| EXERCISE |
Return each line of the data below exactly, omitting any pictures.

Start of SOURCE MATERIAL

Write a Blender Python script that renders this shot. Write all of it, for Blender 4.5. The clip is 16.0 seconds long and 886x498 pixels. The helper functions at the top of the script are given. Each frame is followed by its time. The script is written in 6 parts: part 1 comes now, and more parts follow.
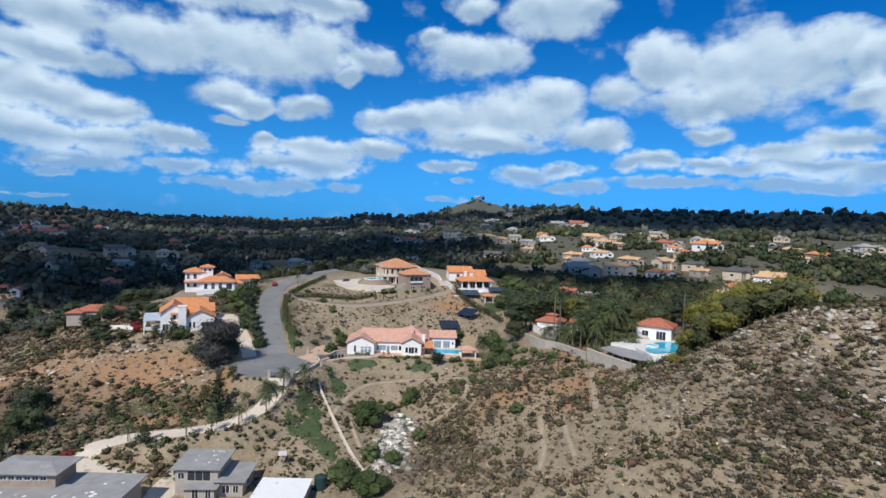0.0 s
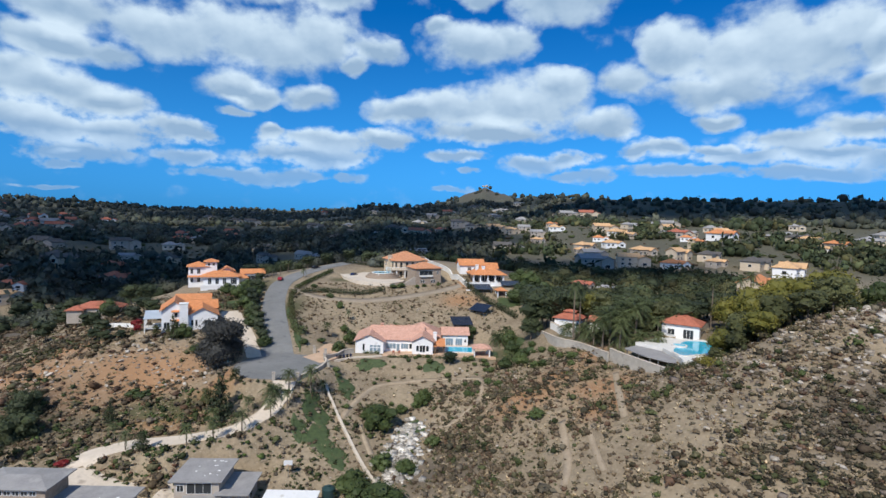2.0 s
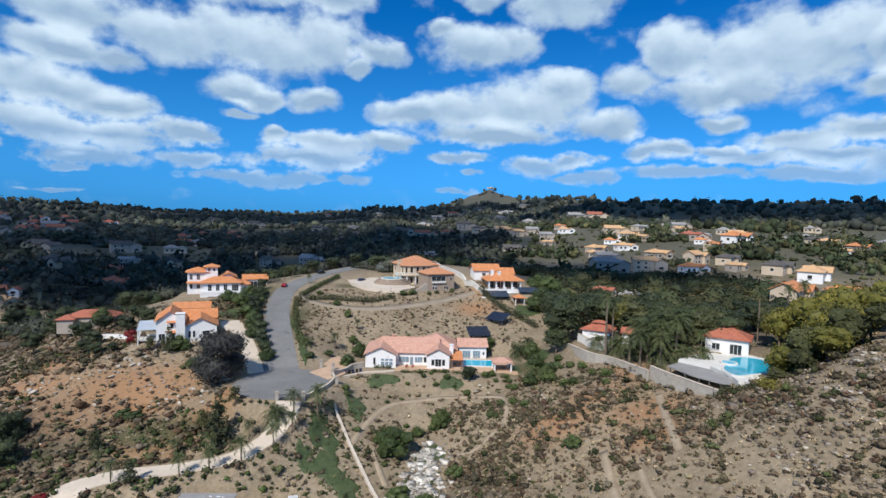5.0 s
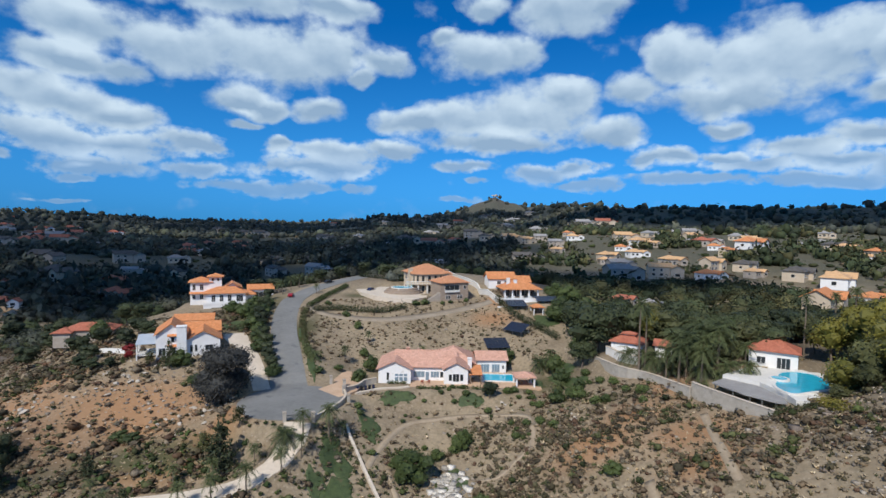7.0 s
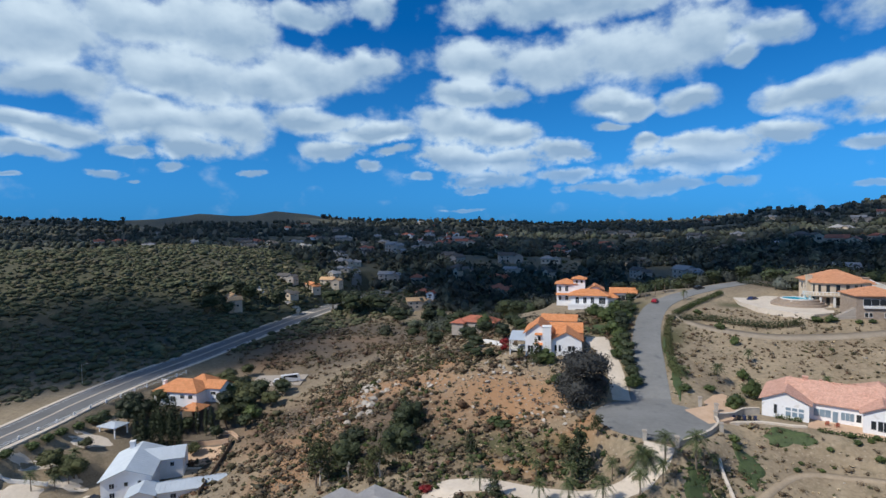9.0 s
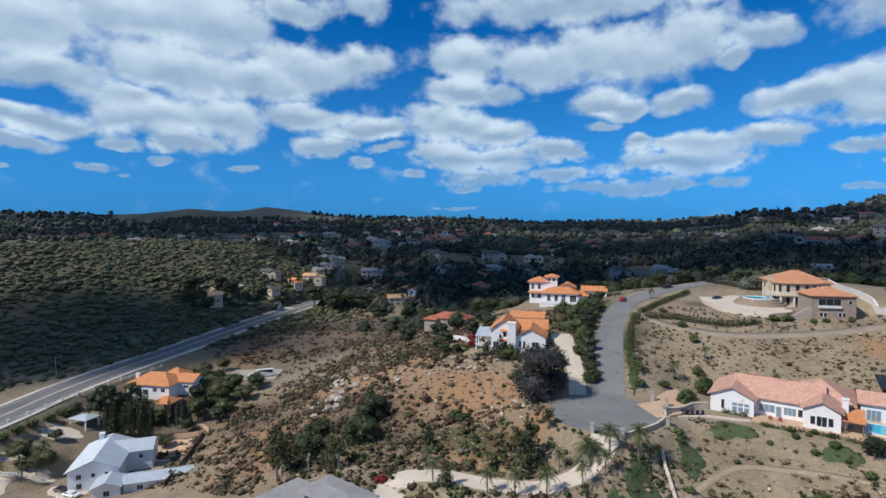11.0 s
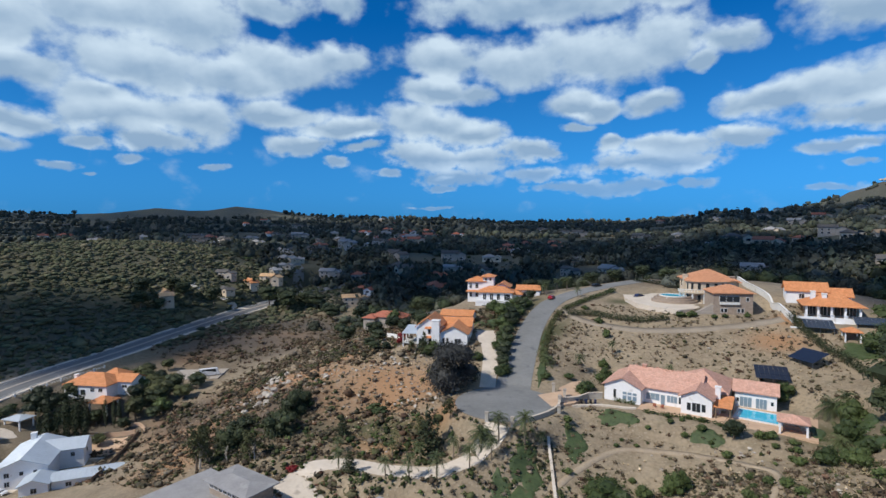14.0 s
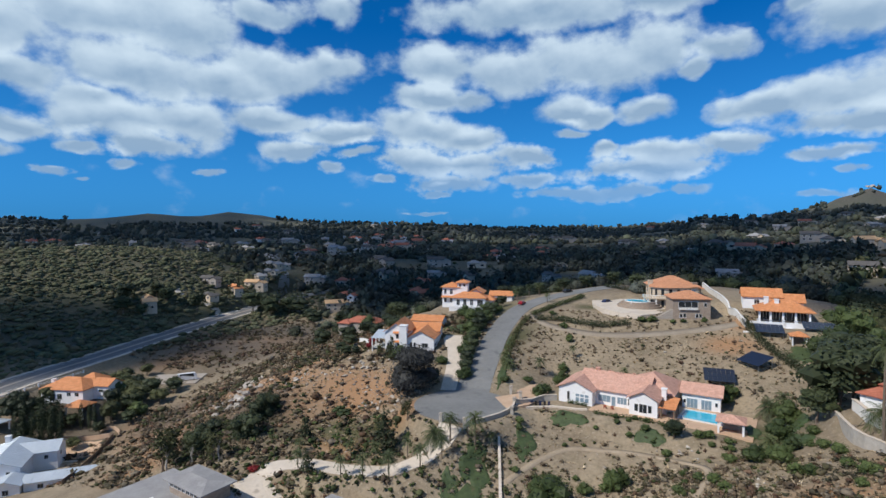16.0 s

End of SOURCE MATERIAL

| FINISHED EXERCISE |
Write a Blender Python script that renders this shot. Write all of it, for Blender 4.5. The clip is 16.0 seconds long and 886x498 pixels. The helper functions at the top of the script are given. Each frame is followed by its time. The script is written in 6 parts: part 1 comes now, and more parts follow.
0.0 s
2.0 s
5.0 s
7.0 s
9.0 s
11.0 s
14.0 s
16.0 s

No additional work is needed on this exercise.